*Required work*
In the entries below, find every line holding the string "follow" and collect it.

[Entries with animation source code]
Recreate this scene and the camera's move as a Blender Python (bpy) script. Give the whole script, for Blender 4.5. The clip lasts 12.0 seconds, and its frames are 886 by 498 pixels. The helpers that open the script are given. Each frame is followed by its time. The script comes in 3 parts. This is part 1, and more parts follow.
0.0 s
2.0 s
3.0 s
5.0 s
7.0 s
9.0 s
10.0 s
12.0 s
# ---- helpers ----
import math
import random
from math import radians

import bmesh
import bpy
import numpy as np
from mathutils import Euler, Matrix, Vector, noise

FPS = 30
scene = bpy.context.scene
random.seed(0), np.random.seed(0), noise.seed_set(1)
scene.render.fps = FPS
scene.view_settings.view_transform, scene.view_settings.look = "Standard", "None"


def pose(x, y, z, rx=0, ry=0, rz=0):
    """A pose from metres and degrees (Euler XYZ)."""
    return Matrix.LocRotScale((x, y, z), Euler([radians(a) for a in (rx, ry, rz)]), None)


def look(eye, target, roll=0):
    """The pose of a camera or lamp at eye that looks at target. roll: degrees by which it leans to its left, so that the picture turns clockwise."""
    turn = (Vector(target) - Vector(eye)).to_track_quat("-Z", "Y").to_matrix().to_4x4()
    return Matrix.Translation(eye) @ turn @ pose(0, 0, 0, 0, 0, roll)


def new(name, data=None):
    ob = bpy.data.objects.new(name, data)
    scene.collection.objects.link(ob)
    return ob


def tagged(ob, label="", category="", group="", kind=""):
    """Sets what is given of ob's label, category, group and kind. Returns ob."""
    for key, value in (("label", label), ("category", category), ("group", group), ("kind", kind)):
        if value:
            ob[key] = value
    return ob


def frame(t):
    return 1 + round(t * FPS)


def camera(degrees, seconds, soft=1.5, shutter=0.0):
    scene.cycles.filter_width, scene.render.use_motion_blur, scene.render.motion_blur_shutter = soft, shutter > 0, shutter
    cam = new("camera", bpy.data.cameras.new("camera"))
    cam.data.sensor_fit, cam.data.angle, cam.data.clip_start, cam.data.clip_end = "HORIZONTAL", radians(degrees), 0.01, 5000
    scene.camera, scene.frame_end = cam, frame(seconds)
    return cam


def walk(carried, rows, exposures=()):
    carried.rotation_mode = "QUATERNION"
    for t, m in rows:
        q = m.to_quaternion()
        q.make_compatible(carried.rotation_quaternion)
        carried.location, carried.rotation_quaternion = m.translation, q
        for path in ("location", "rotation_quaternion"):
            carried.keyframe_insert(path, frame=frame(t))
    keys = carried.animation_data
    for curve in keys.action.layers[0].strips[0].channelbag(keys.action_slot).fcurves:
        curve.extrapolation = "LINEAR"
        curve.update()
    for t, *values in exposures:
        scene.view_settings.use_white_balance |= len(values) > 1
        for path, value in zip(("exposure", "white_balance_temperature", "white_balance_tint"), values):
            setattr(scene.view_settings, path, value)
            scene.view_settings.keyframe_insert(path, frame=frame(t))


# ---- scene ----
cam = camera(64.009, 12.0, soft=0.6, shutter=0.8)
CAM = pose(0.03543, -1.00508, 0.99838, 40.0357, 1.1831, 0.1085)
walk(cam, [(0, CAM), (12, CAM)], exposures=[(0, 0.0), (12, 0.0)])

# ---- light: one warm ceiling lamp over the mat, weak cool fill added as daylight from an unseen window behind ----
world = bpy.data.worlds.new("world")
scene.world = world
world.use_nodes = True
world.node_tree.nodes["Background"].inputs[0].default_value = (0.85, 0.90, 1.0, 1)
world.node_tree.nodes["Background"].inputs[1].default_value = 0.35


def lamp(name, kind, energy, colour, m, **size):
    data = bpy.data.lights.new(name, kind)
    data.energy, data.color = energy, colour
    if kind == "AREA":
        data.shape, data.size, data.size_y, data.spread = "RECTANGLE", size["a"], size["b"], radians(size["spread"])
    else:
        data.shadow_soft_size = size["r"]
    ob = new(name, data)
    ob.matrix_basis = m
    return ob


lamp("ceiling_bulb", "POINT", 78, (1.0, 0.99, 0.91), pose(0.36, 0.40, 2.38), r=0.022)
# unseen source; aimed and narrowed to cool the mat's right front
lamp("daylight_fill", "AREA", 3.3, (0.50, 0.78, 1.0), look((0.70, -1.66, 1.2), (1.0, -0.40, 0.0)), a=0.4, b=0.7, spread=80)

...

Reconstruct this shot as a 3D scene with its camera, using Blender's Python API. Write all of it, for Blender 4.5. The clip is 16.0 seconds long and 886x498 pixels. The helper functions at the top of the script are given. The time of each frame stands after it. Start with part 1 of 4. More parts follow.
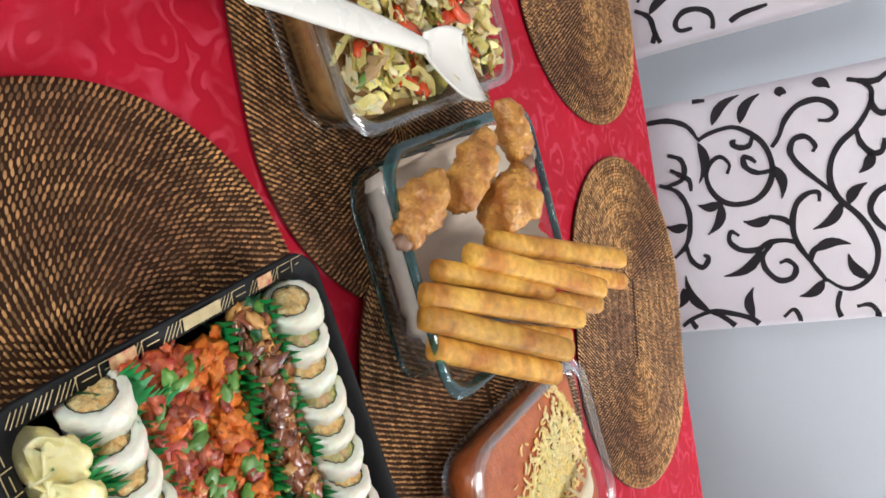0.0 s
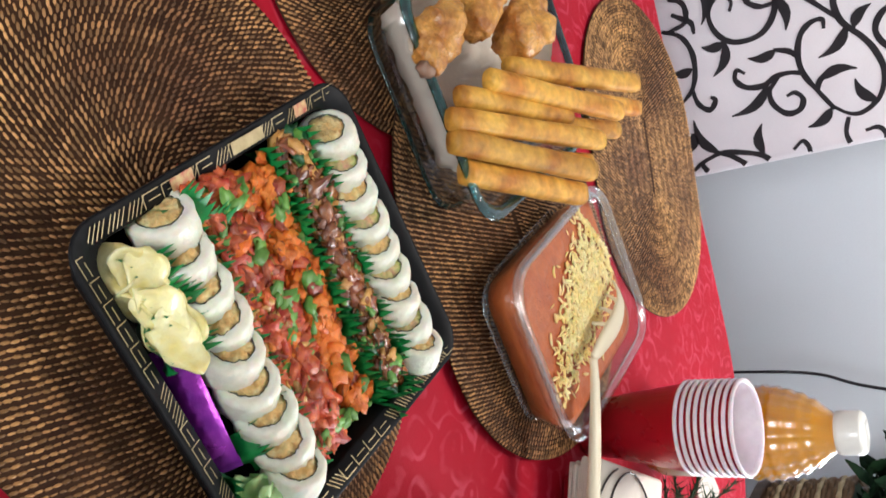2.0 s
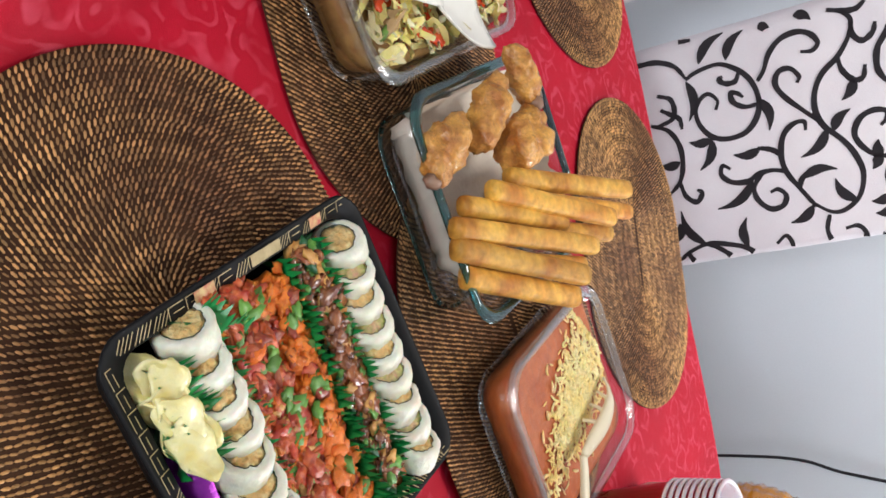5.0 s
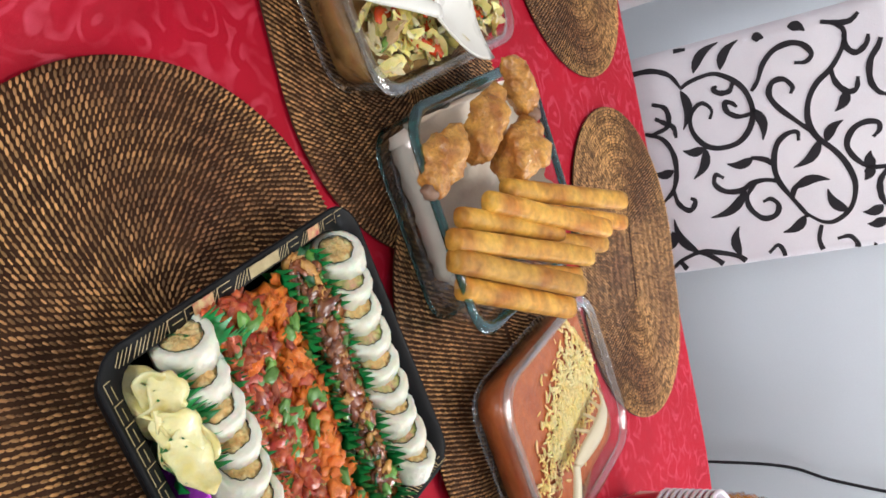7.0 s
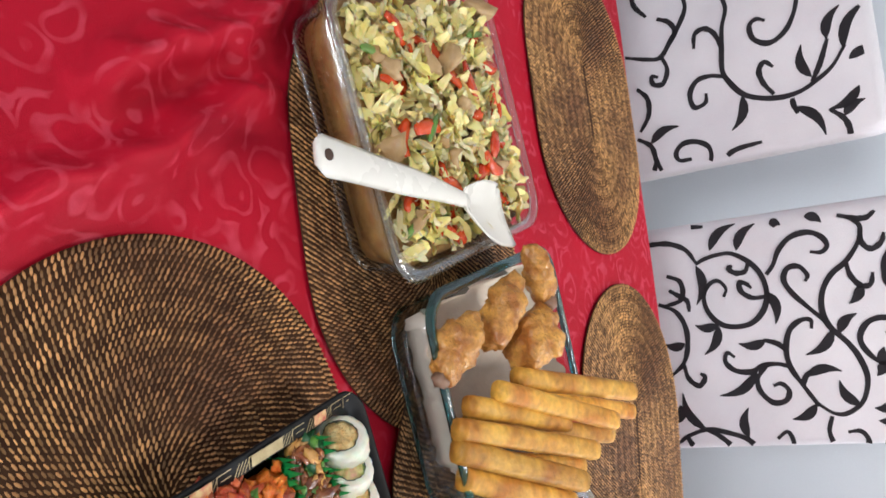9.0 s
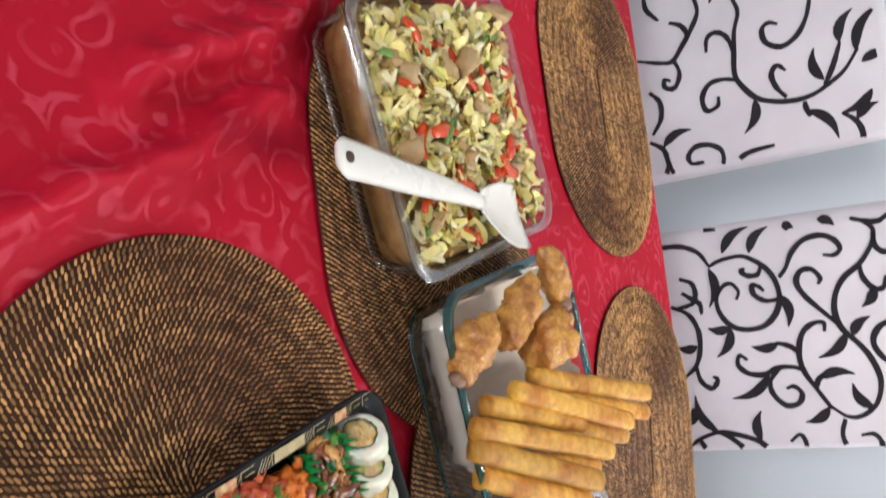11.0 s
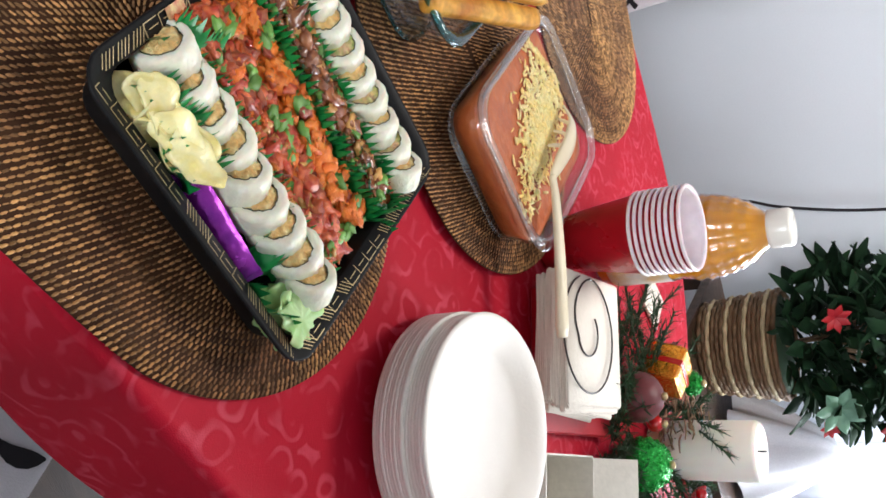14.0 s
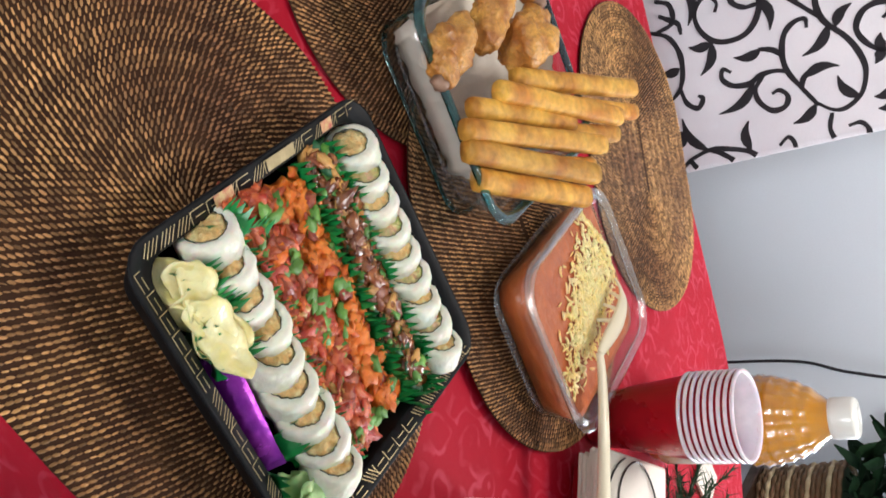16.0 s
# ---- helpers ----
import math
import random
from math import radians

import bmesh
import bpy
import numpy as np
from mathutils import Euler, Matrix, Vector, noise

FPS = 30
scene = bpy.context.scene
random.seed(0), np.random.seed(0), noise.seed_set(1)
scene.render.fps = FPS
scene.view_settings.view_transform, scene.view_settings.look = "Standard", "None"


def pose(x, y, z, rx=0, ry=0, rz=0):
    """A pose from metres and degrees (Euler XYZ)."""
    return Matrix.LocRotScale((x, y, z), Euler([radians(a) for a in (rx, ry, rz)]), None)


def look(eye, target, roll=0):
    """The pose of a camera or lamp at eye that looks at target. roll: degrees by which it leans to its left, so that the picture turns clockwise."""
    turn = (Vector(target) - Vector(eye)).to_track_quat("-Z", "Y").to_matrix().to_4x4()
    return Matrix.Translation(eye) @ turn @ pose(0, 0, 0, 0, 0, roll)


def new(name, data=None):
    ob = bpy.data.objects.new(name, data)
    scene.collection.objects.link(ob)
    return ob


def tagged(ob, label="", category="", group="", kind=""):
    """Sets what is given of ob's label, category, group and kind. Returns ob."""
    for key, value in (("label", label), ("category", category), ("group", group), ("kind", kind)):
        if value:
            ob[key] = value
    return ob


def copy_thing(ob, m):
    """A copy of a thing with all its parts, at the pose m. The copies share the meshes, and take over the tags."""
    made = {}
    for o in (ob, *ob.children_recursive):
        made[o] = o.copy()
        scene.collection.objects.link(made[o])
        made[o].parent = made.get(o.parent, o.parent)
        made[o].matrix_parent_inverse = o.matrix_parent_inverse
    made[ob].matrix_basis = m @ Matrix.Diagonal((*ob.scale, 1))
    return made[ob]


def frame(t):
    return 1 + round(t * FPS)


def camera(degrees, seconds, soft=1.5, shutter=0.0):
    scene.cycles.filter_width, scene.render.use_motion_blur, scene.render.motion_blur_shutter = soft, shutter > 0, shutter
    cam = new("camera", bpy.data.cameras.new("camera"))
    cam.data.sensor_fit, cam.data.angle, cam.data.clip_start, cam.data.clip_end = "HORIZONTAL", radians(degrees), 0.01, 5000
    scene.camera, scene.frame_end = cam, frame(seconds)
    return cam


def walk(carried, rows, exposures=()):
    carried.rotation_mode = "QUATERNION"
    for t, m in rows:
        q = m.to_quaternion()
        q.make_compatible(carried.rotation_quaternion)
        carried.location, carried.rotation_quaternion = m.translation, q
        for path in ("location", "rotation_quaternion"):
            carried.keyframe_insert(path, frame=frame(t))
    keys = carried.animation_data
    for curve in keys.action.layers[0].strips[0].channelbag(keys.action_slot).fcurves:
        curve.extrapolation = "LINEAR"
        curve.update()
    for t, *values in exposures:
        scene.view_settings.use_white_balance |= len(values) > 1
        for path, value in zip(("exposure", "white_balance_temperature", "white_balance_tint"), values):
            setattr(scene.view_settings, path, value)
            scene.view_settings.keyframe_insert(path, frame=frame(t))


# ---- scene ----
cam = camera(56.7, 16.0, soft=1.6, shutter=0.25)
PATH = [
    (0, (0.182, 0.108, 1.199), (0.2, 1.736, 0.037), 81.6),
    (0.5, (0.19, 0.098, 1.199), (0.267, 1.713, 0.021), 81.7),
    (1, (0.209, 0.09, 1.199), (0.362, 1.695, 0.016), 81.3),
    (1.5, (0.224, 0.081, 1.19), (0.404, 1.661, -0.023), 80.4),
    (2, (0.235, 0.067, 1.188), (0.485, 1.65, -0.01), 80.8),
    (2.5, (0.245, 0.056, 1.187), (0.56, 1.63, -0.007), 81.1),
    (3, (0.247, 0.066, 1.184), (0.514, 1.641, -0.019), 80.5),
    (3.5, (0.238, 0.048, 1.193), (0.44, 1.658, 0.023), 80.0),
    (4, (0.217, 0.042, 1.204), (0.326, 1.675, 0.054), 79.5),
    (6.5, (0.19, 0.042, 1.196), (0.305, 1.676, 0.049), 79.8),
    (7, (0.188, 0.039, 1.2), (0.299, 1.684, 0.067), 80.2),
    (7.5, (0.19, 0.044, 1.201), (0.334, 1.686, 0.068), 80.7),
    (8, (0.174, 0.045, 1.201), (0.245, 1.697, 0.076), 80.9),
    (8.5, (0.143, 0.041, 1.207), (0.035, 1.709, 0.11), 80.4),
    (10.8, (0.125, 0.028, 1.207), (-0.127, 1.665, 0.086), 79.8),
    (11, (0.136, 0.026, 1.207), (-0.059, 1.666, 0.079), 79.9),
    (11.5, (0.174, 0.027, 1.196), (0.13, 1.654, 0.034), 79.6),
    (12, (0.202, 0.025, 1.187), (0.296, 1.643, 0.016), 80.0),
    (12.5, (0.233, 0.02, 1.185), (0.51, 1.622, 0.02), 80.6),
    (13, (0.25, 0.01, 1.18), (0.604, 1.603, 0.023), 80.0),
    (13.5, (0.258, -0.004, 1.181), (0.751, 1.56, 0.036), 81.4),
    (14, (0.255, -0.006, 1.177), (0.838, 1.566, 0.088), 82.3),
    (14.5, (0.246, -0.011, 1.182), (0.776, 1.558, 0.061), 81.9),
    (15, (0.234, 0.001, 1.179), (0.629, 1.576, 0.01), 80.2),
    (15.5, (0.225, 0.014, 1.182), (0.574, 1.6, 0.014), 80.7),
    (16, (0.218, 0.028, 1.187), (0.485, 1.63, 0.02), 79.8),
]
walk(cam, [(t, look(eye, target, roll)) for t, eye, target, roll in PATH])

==

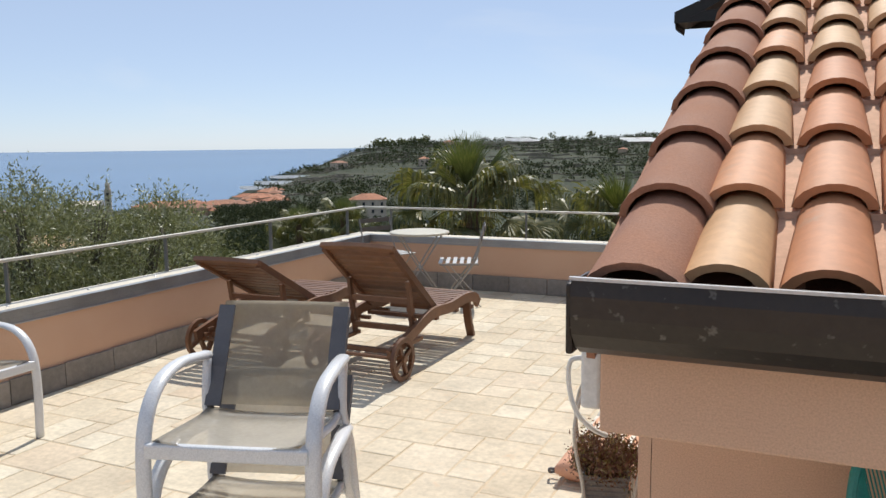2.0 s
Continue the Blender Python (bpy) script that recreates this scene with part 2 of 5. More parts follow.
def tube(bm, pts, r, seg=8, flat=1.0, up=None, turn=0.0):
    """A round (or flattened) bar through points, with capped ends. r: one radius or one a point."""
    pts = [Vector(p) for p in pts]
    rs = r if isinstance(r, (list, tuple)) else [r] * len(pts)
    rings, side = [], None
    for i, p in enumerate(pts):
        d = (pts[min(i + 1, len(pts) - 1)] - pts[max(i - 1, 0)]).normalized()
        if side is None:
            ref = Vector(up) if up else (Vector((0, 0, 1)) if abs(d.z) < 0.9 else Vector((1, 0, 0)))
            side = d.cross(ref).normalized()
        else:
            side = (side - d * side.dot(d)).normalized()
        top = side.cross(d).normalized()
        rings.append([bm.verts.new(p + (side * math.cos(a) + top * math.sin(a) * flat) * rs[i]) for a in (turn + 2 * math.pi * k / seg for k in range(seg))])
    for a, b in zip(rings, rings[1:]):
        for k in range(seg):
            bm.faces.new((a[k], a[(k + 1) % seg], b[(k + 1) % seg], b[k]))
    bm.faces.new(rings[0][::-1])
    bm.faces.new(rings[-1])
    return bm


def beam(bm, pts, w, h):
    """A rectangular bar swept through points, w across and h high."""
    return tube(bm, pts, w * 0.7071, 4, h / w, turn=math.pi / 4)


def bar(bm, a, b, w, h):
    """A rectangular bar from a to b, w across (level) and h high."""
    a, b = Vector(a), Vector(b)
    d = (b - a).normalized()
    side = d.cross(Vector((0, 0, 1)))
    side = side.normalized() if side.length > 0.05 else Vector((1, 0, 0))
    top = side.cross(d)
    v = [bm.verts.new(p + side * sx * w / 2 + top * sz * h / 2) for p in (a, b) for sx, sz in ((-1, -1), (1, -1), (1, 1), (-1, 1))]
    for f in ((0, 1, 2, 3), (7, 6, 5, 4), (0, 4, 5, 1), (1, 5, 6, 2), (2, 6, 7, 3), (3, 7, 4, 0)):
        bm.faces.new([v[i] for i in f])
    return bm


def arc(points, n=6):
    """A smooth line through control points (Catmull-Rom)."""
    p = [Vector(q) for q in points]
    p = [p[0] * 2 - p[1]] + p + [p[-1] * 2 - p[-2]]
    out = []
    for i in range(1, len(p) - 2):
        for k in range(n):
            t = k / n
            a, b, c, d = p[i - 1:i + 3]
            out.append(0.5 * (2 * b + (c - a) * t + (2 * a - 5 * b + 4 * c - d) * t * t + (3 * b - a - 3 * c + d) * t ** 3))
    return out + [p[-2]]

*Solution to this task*
Recreate this scene and the camera's move as a Blender Python (bpy) script. Give the whole script, for Blender 4.5. The clip lasts 12.0 seconds, and its frames are 886 by 498 pixels. The helpers that open the script are given. Each frame is followed by its time. The script comes in 3 parts. This is part 1, and more parts follow.
Reconstruct this shot as a 3D scene with its camera, using Blender's Python API. Write all of it, for Blender 4.5. The clip is 16.0 seconds long and 886x498 pixels. The helper functions at the top of the script are given. The time of each frame stands after it. Start with part 1 of 4. More parts follow.
Continue the Blender Python (bpy) script that recreates this scene with part 2 of 5. More parts follow.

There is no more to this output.